Given data
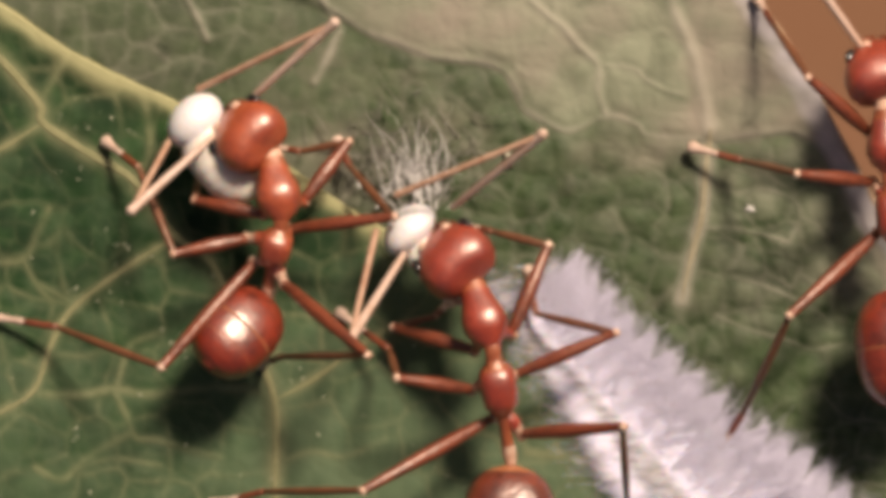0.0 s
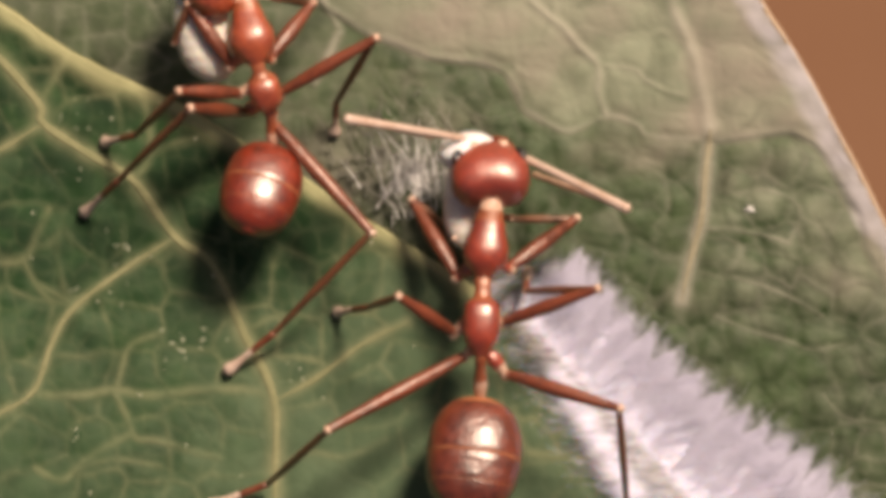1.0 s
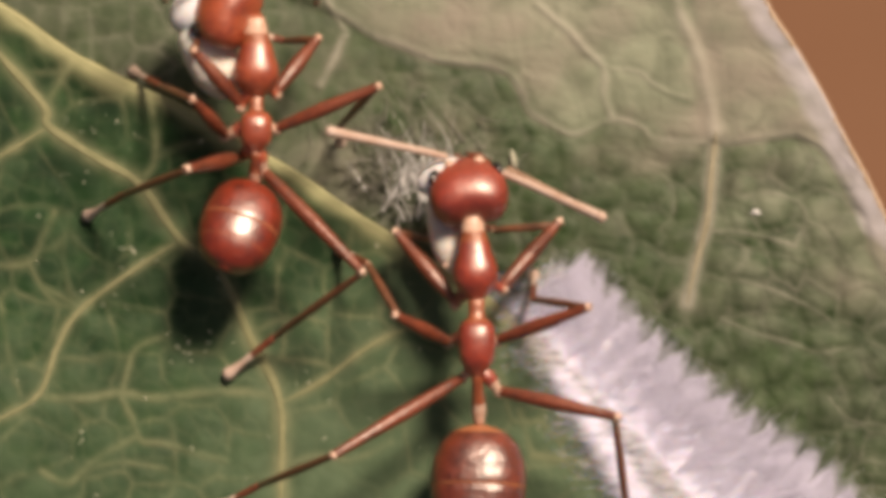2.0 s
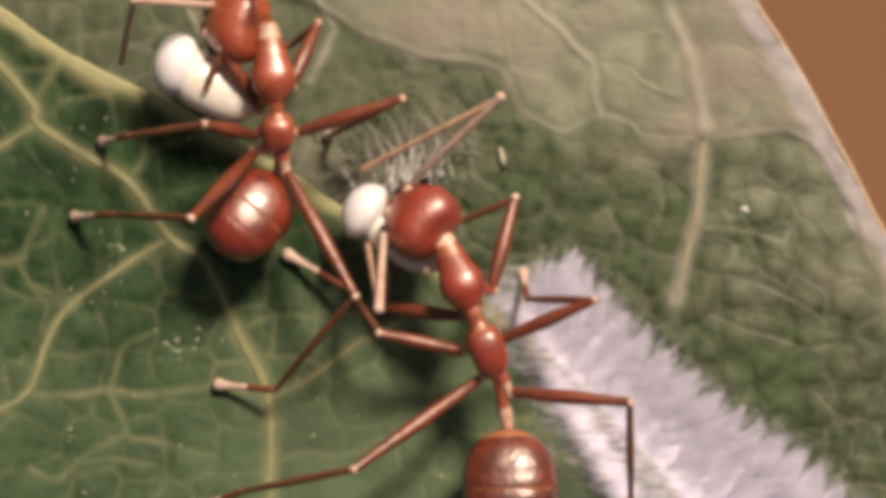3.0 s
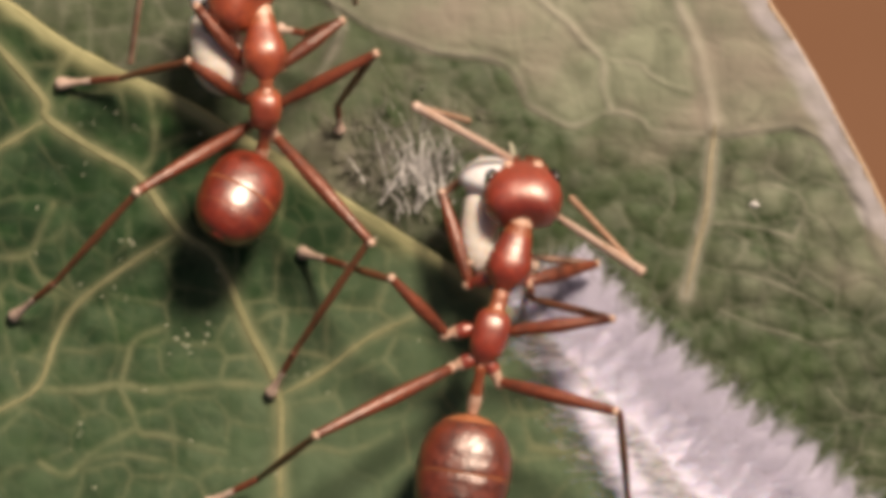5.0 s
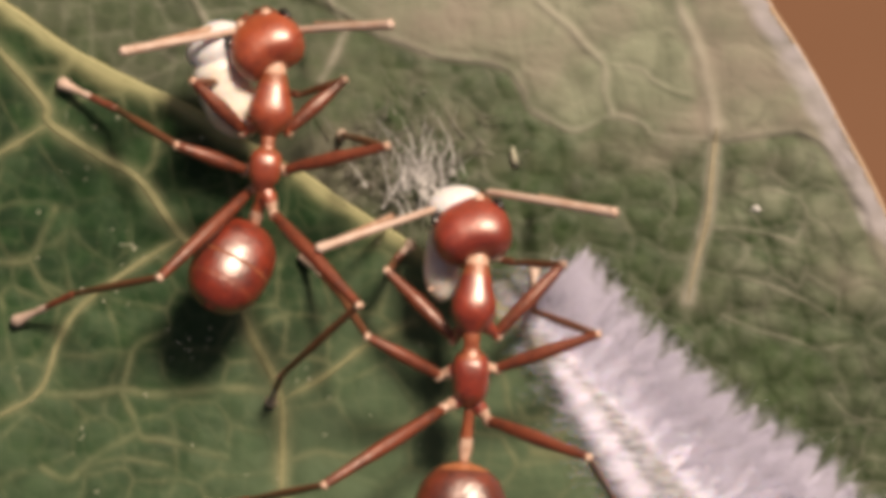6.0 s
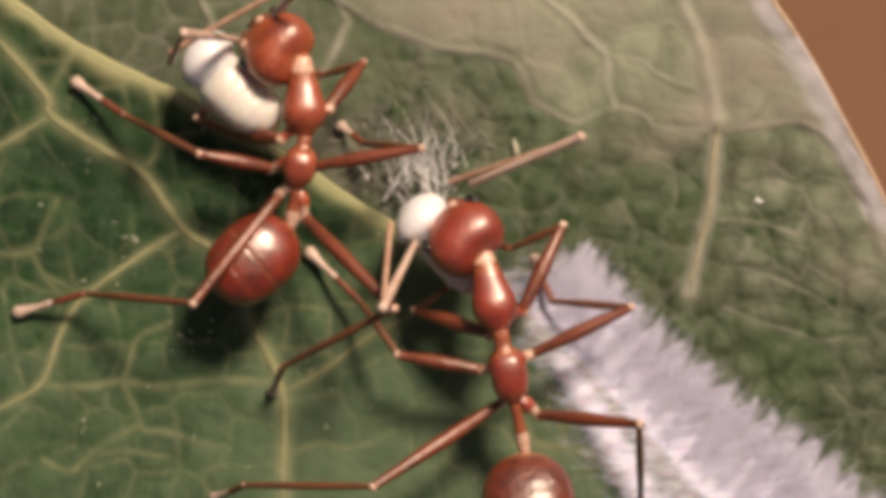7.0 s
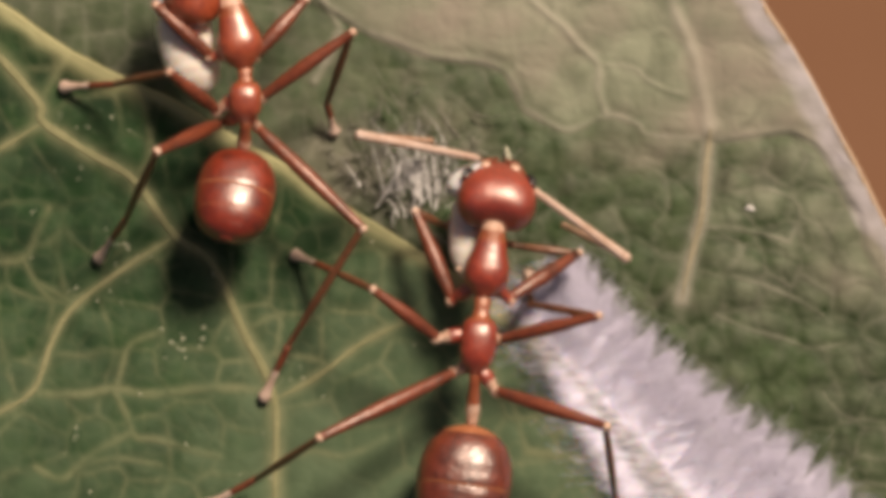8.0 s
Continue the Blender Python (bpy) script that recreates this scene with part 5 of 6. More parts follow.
    left["hind_right_hip"] = [(-3.54, -0.77, 2.0), (-3.41, -0.57, 1.84), (-3.52, -0.45, 1.47), (-3.36, 1.11, 1.55), (-3.77, 2.8, 1.68), (-4.3, 2.41, 1.8), (-3.49, 1.06, 1.72), (-3.37, 1.74, 1.8), (-3.79, 0.38, 1.68), (-3.69, 0.31, 1.67), (-3.68, 0.68, 1.61), (-3.69, 1.09, 1.77), (-3.79, 1.46, 1.79), (-3.76, 2.59, 1.69), (-3.95, 1.45, 1.84), (-3.9, 0.77, 2.01), (-3.72, 0.33, 2.11), (-3.77, -0.36, 2.15), (-3.26, 0.54, 1.67), (-3.28, 1.61, 1.62), (-3.75, 2.11, 1.74), (-4.14, 2.69, 1.72)]
    left["hind_right_knee"] = [(-1.65, -2.33, 4.21), (-1.27, -2.08, 3.84), (-1.42, -2.08, 3.39), (-1.31, -1.01, 3.01), (-1.59, 0.37, 2.12), (-2.05, 0.13, 2.61), (-1.57, -1.26, 3.05), (-1.82, -1.03, 2.7), (-2.09, -2.11, 3.01), (-1.88, -2.21, 2.79), (-1.92, -1.85, 2.76), (-2.13, -1.66, 2.73), (-2.07, -0.86, 3.38), (-1.6, 0.22, 2.44), (-1.99, -0.6, 3.51), (-1.99, -1.24, 3.79), (-1.82, -1.66, 3.93), (-1.82, -2.22, 4.05), (-1.26, -1.49, 3.32), (-1.08, -0.61, 2.68), (-1.58, -0.23, 2.6), (-1.79, 0.44, 2.22)]
    left["hind_right_ankle"] = [(-3.6, -2.42, 1.28), (-3.26, -2.35, 0.95), (-3.62, -2.44, 0.67), (-3.51, -2.15, 0.51), (-3.79, -1.89, 0.52), (-3.92, -1.85, 0.36), (-3.9, -2.29, 0.62), (-3.65, -3.17, 0.59), (-4.4, -4.11, 1.26), (-4.41, -4.14, 1.27), (-4.36, -3.91, 1.26), (-4.21, -4.05, 1.18), (-2.5, -2.57, 0.34), (-3.31, -2.43, 0.87), (-3.55, -2.39, 0.91), (-3.76, -2.85, 1.21), (-3.71, -2.83, 1.2), (-3.71, -2.8, 1.14), (-3.76, -2.83, 1.23), (-3.56, -2.53, 1.06), (-3.7, -2.53, 0.98), (-3.48, -2.2, 0.59)]
    left["hind_right_tip"] = [(-4.1, -2.62, -0.08), (-4.28, -2.54, -0.07), (-4.86, -2.86, -0.03), (-4.74, -2.76, -0.03), (-4.87, -2.75, -0.03), (-4.97, -2.8, -0.05), (-5.09, -2.82, -0.06), (-4.99, -3.06, -0.04), (-4.72, -4.75, -0.02), (-4.67, -4.83, 0.0), (-4.64, -4.6, -0.0), (-4.71, -4.75, -0.0), (-2.9, -3.93, -0.03), (-3.93, -3.41, -0.05), (-4.05, -3.38, -0.06), (-4.04, -3.49, -0.08), (-4.06, -3.45, -0.08), (-4.06, -3.53, -0.08), (-4.03, -3.43, -0.08), (-4.05, -3.37, -0.05), (-4.08, -3.49, -0.06), (-4.05, -3.4, -0.05)]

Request
Leave the pictures out and output the rest of the listing exactly.

Completed exercise
0.0 s
1.0 s
2.0 s
3.0 s
5.0 s
6.0 s
7.0 s
8.0 s
Continue the Blender Python (bpy) script that recreates this scene with part 5 of 6. More parts follow.
    left["hind_right_hip"] = [(-3.54, -0.77, 2.0), (-3.41, -0.57, 1.84), (-3.52, -0.45, 1.47), (-3.36, 1.11, 1.55), (-3.77, 2.8, 1.68), (-4.3, 2.41, 1.8), (-3.49, 1.06, 1.72), (-3.37, 1.74, 1.8), (-3.79, 0.38, 1.68), (-3.69, 0.31, 1.67), (-3.68, 0.68, 1.61), (-3.69, 1.09, 1.77), (-3.79, 1.46, 1.79), (-3.76, 2.59, 1.69), (-3.95, 1.45, 1.84), (-3.9, 0.77, 2.01), (-3.72, 0.33, 2.11), (-3.77, -0.36, 2.15), (-3.26, 0.54, 1.67), (-3.28, 1.61, 1.62), (-3.75, 2.11, 1.74), (-4.14, 2.69, 1.72)]
    left["hind_right_knee"] = [(-1.65, -2.33, 4.21), (-1.27, -2.08, 3.84), (-1.42, -2.08, 3.39), (-1.31, -1.01, 3.01), (-1.59, 0.37, 2.12), (-2.05, 0.13, 2.61), (-1.57, -1.26, 3.05), (-1.82, -1.03, 2.7), (-2.09, -2.11, 3.01), (-1.88, -2.21, 2.79), (-1.92, -1.85, 2.76), (-2.13, -1.66, 2.73), (-2.07, -0.86, 3.38), (-1.6, 0.22, 2.44), (-1.99, -0.6, 3.51), (-1.99, -1.24, 3.79), (-1.82, -1.66, 3.93), (-1.82, -2.22, 4.05), (-1.26, -1.49, 3.32), (-1.08, -0.61, 2.68), (-1.58, -0.23, 2.6), (-1.79, 0.44, 2.22)]
    left["hind_right_ankle"] = [(-3.6, -2.42, 1.28), (-3.26, -2.35, 0.95), (-3.62, -2.44, 0.67), (-3.51, -2.15, 0.51), (-3.79, -1.89, 0.52), (-3.92, -1.85, 0.36), (-3.9, -2.29, 0.62), (-3.65, -3.17, 0.59), (-4.4, -4.11, 1.26), (-4.41, -4.14, 1.27), (-4.36, -3.91, 1.26), (-4.21, -4.05, 1.18), (-2.5, -2.57, 0.34), (-3.31, -2.43, 0.87), (-3.55, -2.39, 0.91), (-3.76, -2.85, 1.21), (-3.71, -2.83, 1.2), (-3.71, -2.8, 1.14), (-3.76, -2.83, 1.23), (-3.56, -2.53, 1.06), (-3.7, -2.53, 0.98), (-3.48, -2.2, 0.59)]
    left["hind_right_tip"] = [(-4.1, -2.62, -0.08), (-4.28, -2.54, -0.07), (-4.86, -2.86, -0.03), (-4.74, -2.76, -0.03), (-4.87, -2.75, -0.03), (-4.97, -2.8, -0.05), (-5.09, -2.82, -0.06), (-4.99, -3.06, -0.04), (-4.72, -4.75, -0.02), (-4.67, -4.83, 0.0), (-4.64, -4.6, -0.0), (-4.71, -4.75, -0.0), (-2.9, -3.93, -0.03), (-3.93, -3.41, -0.05), (-4.05, -3.38, -0.06), (-4.04, -3.49, -0.08), (-4.06, -3.45, -0.08), (-4.06, -3.53, -0.08), (-4.03, -3.43, -0.08), (-4.05, -3.37, -0.05), (-4.08, -3.49, -0.06), (-4.05, -3.4, -0.05)]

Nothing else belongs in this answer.